Tollefson first argues that the district court erred by determining that he was
categorically ineligible for a sentence reduction. The record belies this argument.
The district court's order stated "Tollefson is eligible for a sentence reduction under
Amendment 782." It also correctly applied step one of the § 3582(c)(2) analysis by
indicating that Tollefson's amended guideline range was 262 to 327 months. It then
denied Tollefson relief under step two after considering the § 3553(a) factors, the
offense conduct, and his "post-sentencing accomplishments." The district court
therefore did not consider Tollefson categorically ineligible for a sentence reduction.
Tollefson also argues that the district court committed procedural error by
failing to consider his postsentencing rehabilitation. "Although a district court may
consider evidence of a defendant's rehabilitation since his prior sentencing, it is not
required to adjust a sentence." United States v. Hernandez-Marfil, 825 F.3d 410, 412
(8th Cir. 2016) (per curiam) (emphasis in original) (internal quotation marks omitted).
The district court did not abuse its discretion here because it acknowledged
Tollefson's postsentencing rehabilitation efforts. See id. at 412–13.

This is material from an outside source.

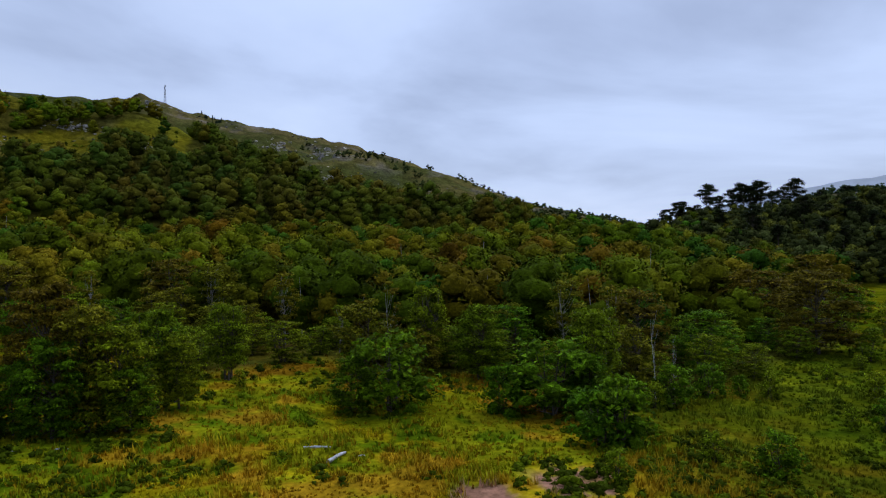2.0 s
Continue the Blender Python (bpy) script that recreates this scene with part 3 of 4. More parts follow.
def crown_clumps(high, wide, low, n, rng, profile=0.8):
    """Centres and radii of the leaf clumps of a crown."""
    f = (np.arange(n) + rng.uniform(-2.5, 3.5, n)) / n
    f = np.clip(f, 0, 1)
    radius = wide * np.clip(np.sin(math.pi * (0.24 + 0.65 * f)), 0, 1) ** profile
    a = rng.uniform(0, 2 * math.pi) + np.arange(n) * 2.39996 + rng.normal(0, 0.3, n)
    r = radius * np.sqrt(rng.uniform(0.3, 1.0, n)) * 0.8
    c = np.stack([r * np.cos(a), r * np.sin(a), low + (high - low) * (0.04 + 0.88 * f)], 1)
    return c, wide * rng.uniform(0.26, 0.48, n) * (1.05 - 0.3 * f) * (36 / n) ** 0.2


def leaves_of(centres, radii, per, size, rng, flat=0.6, up=0.3, level=1):
    """Leaf sprays over lumpy clumps, thickest on their upper sides."""
    k = len(centres)
    squash = np.array([1, 1, flat])
    v0, f0, n0 = cores(centres, radii * 0.46, level, squash, rng, 0.35)
    dirs = directions(k * per, rng, up)
    c, r = np.repeat(centres, per, 0), np.repeat(radii, per)
    pos = c + dirs * (r * rng.uniform(0.35, 1.2, k * per) ** 0.7)[:, None] * squash
    pos[:, 2] -= 0.16 * np.repeat(radii, per) * rng.uniform(0, 1, k * per)
    v1, f1 = cards(pos, dirs * 0.6 + rng.normal(0, 0.5, (k * per, 3)) + np.array([0, 0, 0.8]), size * rng.uniform(0.6, 1.35, k * per), rng)
    middle = centres.mean(0)
    pv = np.concatenate([v0, v1])
    out = pv - middle
    out /= np.linalg.norm(out, axis=1, keepdims=True) + 1e-9
    soft = np.concatenate([n0, np.repeat(dirs * 0.6 + rng.normal(0, 0.42, dirs.shape) + np.array([0, 0, 0.6]), 3, 0)]) + out * 0.4
    return pv, np.concatenate([f0, f1 + len(v0)]), soft / np.linalg.norm(soft, axis=1, keepdims=True)


def stems_of(high, low, centres, rng, girth, stems=1, lean=0.06, sides=6):
    """Trunk, or several, with limbs that reach into the clumps."""
    pieces = []
    for s in range(stems):
        off = rng.normal(0, 0.05 * high * (stems > 1), 2)
        top = np.array([off[0] * 2.2 + rng.normal(0, lean) * high, off[1] * 2.2 + rng.normal(0, lean) * high, high * 0.9])
        t = np.linspace(0, 1, 7)
        bend = np.stack([np.sin(t * 5 + s) * 0.012 * high, np.cos(t * 4 + s * 2) * 0.012 * high, 0 * t], 1)
        path = np.array([off[0], off[1], -0.4])[None] * (1 - t[:, None]) + top[None] * t[:, None] + bend
        pieces.append(tube(path, girth * (1 - 0.88 * t) * (1 + 0.5 * np.exp(-t * 14)), sides))
        for k in range(s, len(centres), stems):
            c = centres[k]
            h = np.clip((c[2] / high) * 0.75, 0.14, 0.85)
            start = path[0] * (1 - h) + path[-1] * h
            mid = (start + c) / 2 + np.array([0, 0, -0.05 * high]) + rng.normal(0, 0.02 * high, 3)
            pieces.append(tube([start, mid, c], [girth * (1 - h) * 0.45 + 0.015, girth * 0.2, 0.012], 4))
    return joined(pieces)


def tree_kind(name, label, high, wide, low, clumps, per, size, leaf, bark, seed, stems=1, girth=0.16, profile=0.8, flat=0.62, category="tree", group="trees at the meadow", level=1):
    rng = np.random.default_rng(seed)
    root = thing(name, label, category, group)
    c, r = crown_clumps(high, wide, low, clumps, rng, profile)
    v, f = stems_of(high, low, c, rng, girth, stems)
    mesh_object("trunk" if category == "tree" else "stem", v, f, bark, root, None, True)
    v, f, nv = leaves_of(c, r * 1.08, per, size, rng, flat, 0.7, level)
    mesh_object("crown", v, f, leaf, root, normals=nv)
    return root


def pine_kind(name, seed, high=15.0):
    """Scots pine: a stem forked above, with broken plates of dark needles one above the other."""
    rng = np.random.default_rng(seed)
    root = thing(name, "tall dark scots pine with a bare stem and flat crown", "tree", "pines on the hill")
    n = 40
    plate = rng.integers(0, 5, n)
    f = np.array([0.58, 0.69, 0.80, 0.89, 0.96])[plate] + rng.normal(0, 0.018, n)
    reach = np.array([0.20, 0.28, 0.30, 0.25, 0.15])[plate]
    a = rng.uniform(0, 6.3) + plate * 2.1 + rng.normal(0, 1.2, n)
    r = high * reach * np.sqrt(rng.uniform(0.02, 1.0, n)) * 0.8
    c = np.stack([r * np.cos(a), r * np.sin(a), high * f - 0.25 * r], 1)
    rad = high * rng.uniform(0.06, 0.10, n)
    v, g = stems_of(high, high * 0.4, c, rng, 0.3, 1, 0.03)
    mesh_object("trunk", v, g, M_BARK, root, None, True)
    v, g, nv = leaves_of(c, rad * 1.1, 90, 0.24, rng, 0.55, 0.5)
    mesh_object("crown", v, g, M_PINE, root, normals=nv)
    return root


def bare_kind(name, label, high, seed, mat, twigs=6, girth=0.12):
    rng = np.random.default_rng(seed)
    root = thing(name, label, "tree", "bare trees")
    f = np.linspace(0.35, 0.98, twigs)
    a = np.arange(twigs) * 2.4
    r = high * 0.13 * (1.1 - f) * rng.uniform(0.2, 1.4, twigs)
    c = np.stack([r * np.cos(a), r * np.sin(a), high * np.clip(f + 0.05, 0, 1)], 1)
    v, g = stems_of(high, 0.3 * high, c, rng, girth, 1, 0.03)
    mesh_object("trunk", v, g, mat, root, None, True)
    return root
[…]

Finally, Tollefson argues that the district court's denial of his motion for a
sentence reduction resulted in the imposition of an increased sentence and that the
district court did not adequately explain this new sentence. Although Tollefson was
eligible for a sentence reduction, "§ 3582(c)(2) does not create a right to it." See
Hernandez-Marfil, 825 F.3d at 412. The district court therefore did not create a new
sentence when it declined to modify his sentence.
IV.
For these reasons we affirm the district court's order.